## [Goal of the exercise]
For the data that follows, report how many lines contain the word "this", and nothing else.
--------
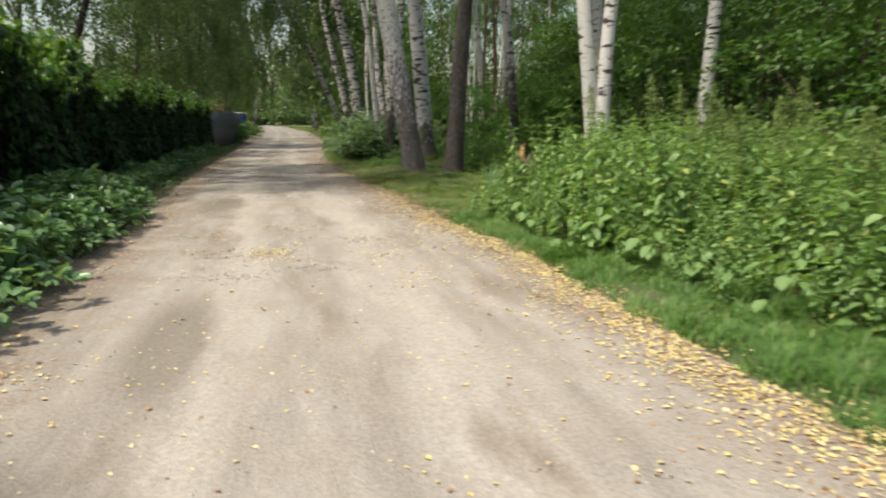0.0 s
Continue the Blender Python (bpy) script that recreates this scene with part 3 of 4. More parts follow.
# dense wood edge behind the nettles and the verge
tall = [shrub("shrub", "tall leafy shrub in the shade of the wood", "shrub", 200 + k, 4.4, 1.7, 3400, 0.105, L_SHRUB, group="shrubs of the wood edge", lumps=30, round_leaf=False) for k in range(3)]
edge_spots = []
for y in np.arange(3, 33, 1.7):
    x0 = np.interp(y, [3, 10, 14, 18, 22, 25, 29, 33], [9.2, 8.6, 9.2, 10.0, 9.3, 11.0, 11.4, 11.0])
    for row in range(3):
        edge_spots.append((x0 + row * 1.9 + sr.uniform(-0.5, 0.5), y + sr.uniform(-0.6, 0.6)))
edge_spots += [(10.6, 24.4), (10.0, 22.8), (11.4, 27.6), (11.0, 25.6)]
scatter(tall, edge_spots, sr, (0.9, 1.45))
saps = [shrub("sapling", "bright green leafy sapling under the birches", "sapling", 230 + k, 2.7, 1.0, 1500, 0.105, L_SAP, group="saplings of the verge", lumps=20) for k in range(3)]
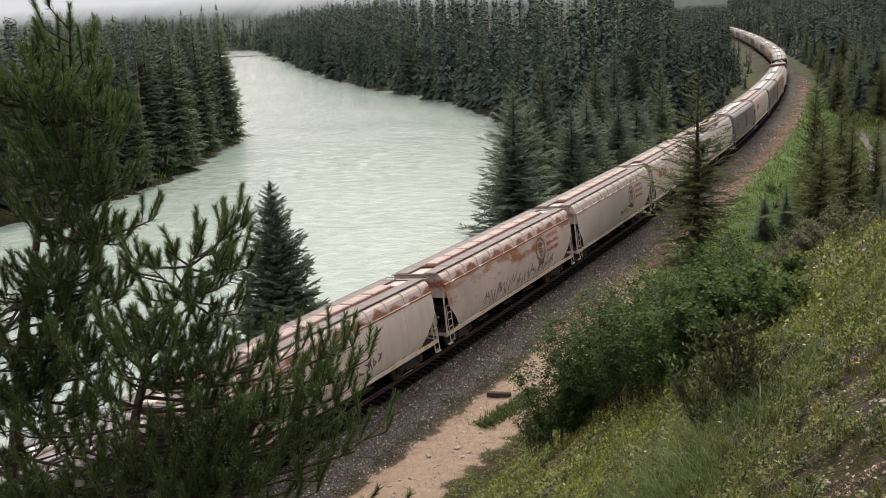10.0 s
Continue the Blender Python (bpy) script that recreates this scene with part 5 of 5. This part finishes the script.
--------
## [Exercise answer]
2